The 1.8m, 103kg Shaquem impressed at the NFL scouting combine, clocking 4.38sec in the 40-yard dash - first among all linebackers present, with 4.65sec considered outstanding.
Using a prosthetic on his left arm he bench pressed over 100kg 20 times as NFL hopefuls were put through their paces by team representatives in March.
But NFL evaluators found weaknesses too. For NFL.com scouts, those limitations primarily relate to his tackling ability: "Griffin's physical limitation should be discussed as it pertains to areas like tackle disengagement and consistency of finishing, but his instincts, play speed and technique have all been major factors in helping him thrive at his position."
Johnny Nansen , linebackers and assistant head coach for the USC (University of Southern California) Trojans, says those doubts may be due to the huge step-up from college to professional football.
"In the NFL, particularly at linebacker, great tackling technique is expected," says Nansen. "The ball carriers will be faster and stronger than those at the college level, requiring the defensive players to have good technique to bring them to the ground and end the play."
Amid scepticism, Shaquill, a minute older than his twin, made sure he always put in a good word for his brother. He said he lobbied the Seattle coaching and scouting staff to pick his brother.
"I made sure I kept his name fresh in that building," said Shaquill, who started 11 games for Seattle last year. "So every day I made sure to mention my brother about something, even if it was just, 'Hey man, my brother got a good workout in, his backpedal is looking smooth every day'."

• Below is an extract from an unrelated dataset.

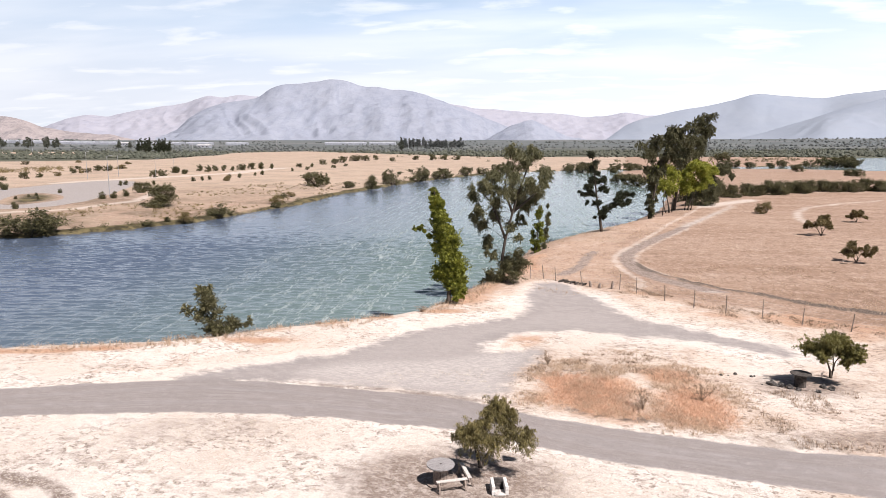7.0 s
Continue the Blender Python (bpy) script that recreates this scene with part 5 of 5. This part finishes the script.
def greenhouse(x, y, ln, wide, h, bays):
    """A long white plastic-covered tunnel house."""
    ob = base("greenhouse", pose(x, y, height_at(x, y)), "long white sheeted greenhouse far on the plain", "greenhouse", "greenhouses")
    V, F = [], []
    n = 7
    for b in range(bays):
        j0 = len(V)
        for end in (0, 1):
            for k in range(n + 1):
                a = math.pi * k / n
                V.append((-ln / 2 + ln * end, wide * (b - bays / 2) - wide / 2 * math.cos(a) + wide / 2, h * 0.55 + h * 0.45 * math.sin(a)))
        for k in range(n):
            F.append((j0 + k, j0 + k + 1, j0 + n + 2 + k, j0 + n + 1 + k))
        for end in (0, 1):
            F.append(tuple(j0 + end * (n + 1) + k for k in range(n + 1)))
    mesh("roof", V, F, SHEET, ob)
    bm = bmesh.new()
    box(bm, (ln, wide * bays, h * 0.56), pose(0, 0, h * 0.28 - 0.3), 0)
    part("wall", bm, SHEET, ob)


for x, y, ln in ((-1172, 1750, 120), (-1060, 1755, 80), (-985, 1750, 50), (-925, 1745, 60), (-870, 1760, 40), (-745, 1765, 110), (-650, 1780, 60), (-560, 1800, 50), (-290, 1890, 110), (-190, 1895, 70), (-100, 1900, 70)):
    greenhouse(x, y, ln, 9.0, 7.5, 4)


def shed(x, y, ln, wide, h):
    ob = base("farm_shed", pose(x, y, height_at(x, y), 0, 0, rng.uniform(-15, 15)), "small pale farm building with a tin roof", "building", "farm buildings")
    bm = bmesh.new()
    box(bm, (ln, wide, h), pose(0, 0, h / 2 - 0.2), 0)
    part("wall", bm, SHEET, ob)
    V = [(-ln / 2 - 0.4, -wide / 2 - 0.4, h - 0.2), (ln / 2 + 0.4, -wide / 2 - 0.4, h - 0.2), (ln / 2 + 0.4, 0, h * 1.4), (-ln / 2 - 0.4, 0, h * 1.4), (-ln / 2 - 0.4, wide / 2 + 0.4, h - 0.2), (ln / 2 + 0.4, wide / 2 + 0.4, h - 0.2)]
    mesh("roof", V, [(0, 1, 2, 3), (3, 2, 5, 4), (0, 3, 4), (1, 5, 2)], ROOF, ob)
    for k in range(3):
        bm = bmesh.new()
        box(bm, (ln * 0.12, 0.1, h * 0.35), pose(-ln * 0.3 + ln * 0.3 * k, -wide / 2 - 0.03, h * 0.5), 0)
        part("window", bm, SOOT, ob)


for x, y, s in ((-806, 1700, 24), (-560, 1560, 30)):
    shed(x, y, s, s * 0.5, 5.5)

Historically, NFL talent evaluators tend to shy away from the different - the short quarterback, the slow wide receiver, or the undersized offensive lineman - afraid to take a chance in a results-driven business on a player who does not fit the mould.
Yet there is one aspect of Griffin's game that cannot be measured - his drive to prove his doubters wrong. "I don't want to be a guy who's just a feel-good story," he told American media at the draft.
"I want to be a football player, and a good one at that."